Good criticism should start with the negative and end with the positive. Laying that aside, a few quibbles. Although it’s historically accurate, the boarding school girls parade in red cloaks, looking for all the world like the women in The Handmaid’s Tale. We also have the surprise of Emma lifting her (many-layered) skirt to catch the fireplace heat on her bare bottom. I can’t feature it; layers would have kept said tush warm enough. We’ve seen a naked Mr. Knightley from the back as well, but he’d come in from riding and had sweaty clothes, with plenty of silent servants as required to help. The servants are worthy of an entire scholarly essay somewhere.
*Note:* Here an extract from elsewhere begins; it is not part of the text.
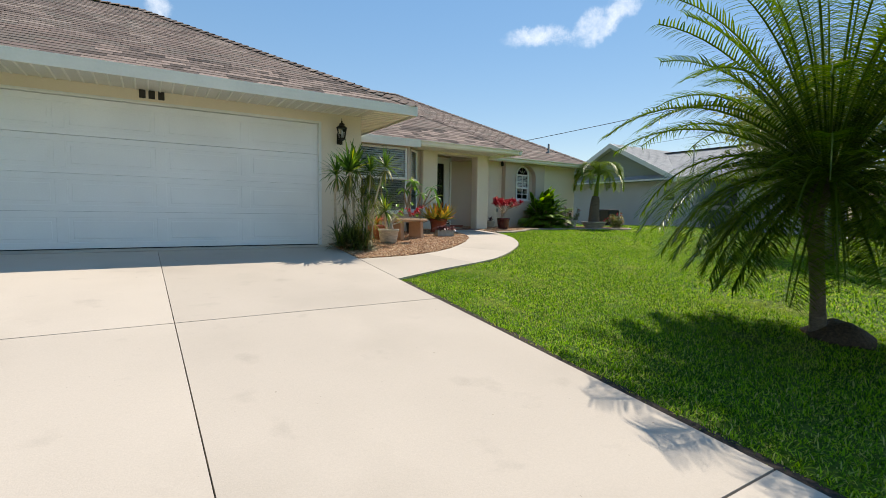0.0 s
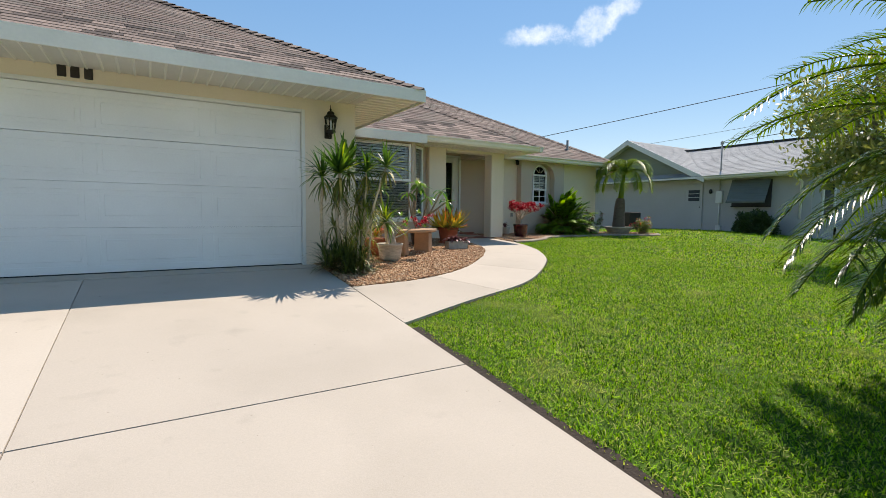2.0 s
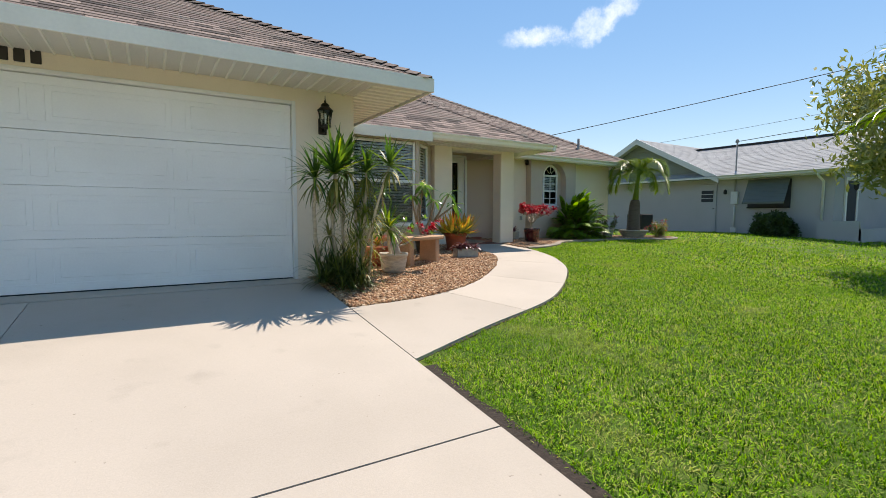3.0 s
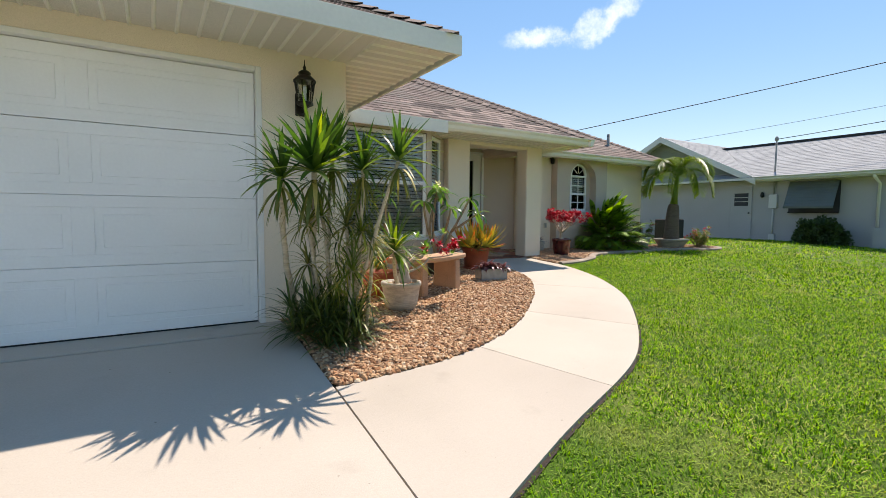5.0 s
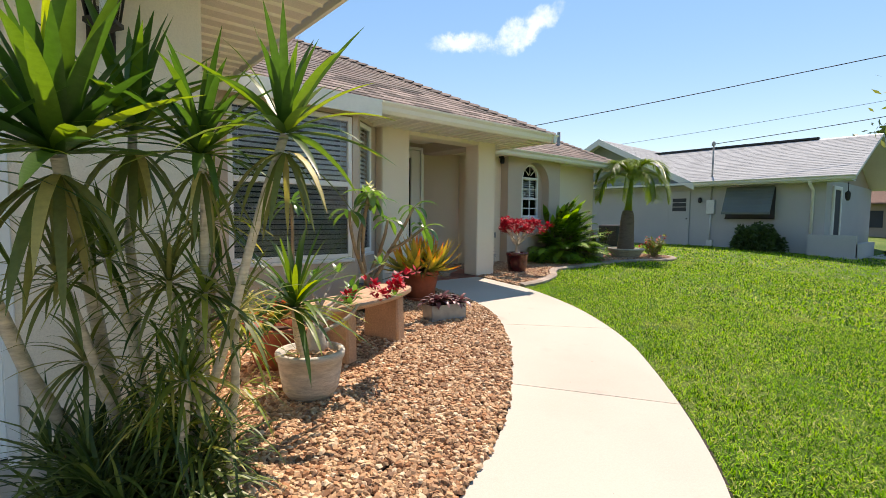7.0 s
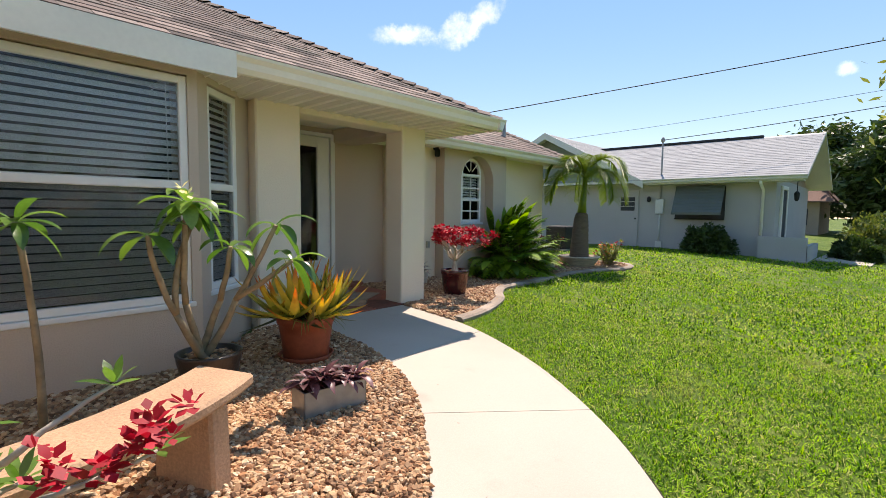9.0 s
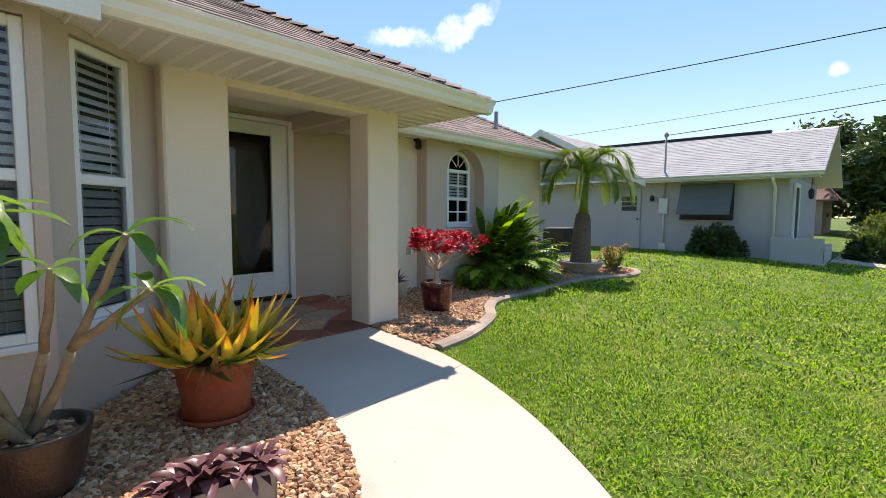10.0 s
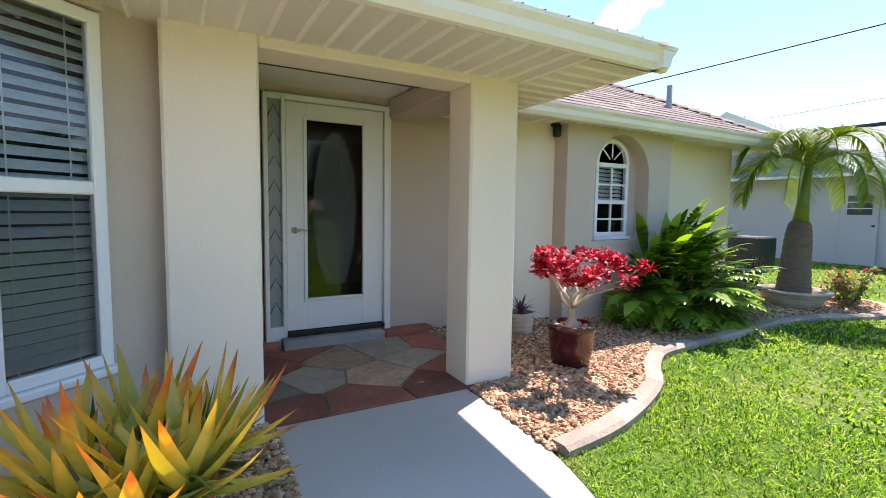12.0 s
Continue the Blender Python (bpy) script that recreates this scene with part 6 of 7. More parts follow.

Finally, a mention of the title. Recently, someone talked of “making friends with May” following a series of events that rendered the month sad for her. The same is true for Emma in my mind. Austen purposefully wrote a heroine that no one else would like, she said. I just finished it again, after a long hiatus. The truth is that Austen’s are about the only novels I read. Last year, I loved A Gentleman in Moscow. I also read all the Jack Reacher novels, though that doesn’t count, they being more of an aberration. I recently learned about a style of therapy called Internal Family Systems developed by Richard Schwartz, speaking here at length and here very briefly. Simply put, we have our younger selves within us and must deal with their hurts and burdens even as we grow older. Like Emma, I was once a foolish 20-something. Not that I tried matchmaking, but I did feel full of myself. I wonder if I haven’t wanted to read Emma because it was too difficult to look back. I don’t know, still just a theory. It’s not that our dear Emma heals—that’s for the olders—but she does come to self-awareness. We would all benefit from that, and this delightful movie can only help.
Sometime I must now rent Emma. Your blog was thoughtful and made me think as well.
I read Emma only a few years ago and enjoyed it, as I have all of Austen’s novels. I have been in no hurry to see the movie, but thanks to your comments, maybe now I will make a point to rent it (wish libraries were open!!!). Heresy – I preferred Elliott’s Middlemarch to any Austen book if we are talking about English period novels. Ha ha! I also enjoyed Man in Moscow.
I read mostly non-fiction – latest were Blowout (on the oil/gas industry) by Rachel Maddow and another she recommended – Dark Towers ( Deutsche Bank shenanigans) by David Enrich. Both disturbing looks into today’s business/political world.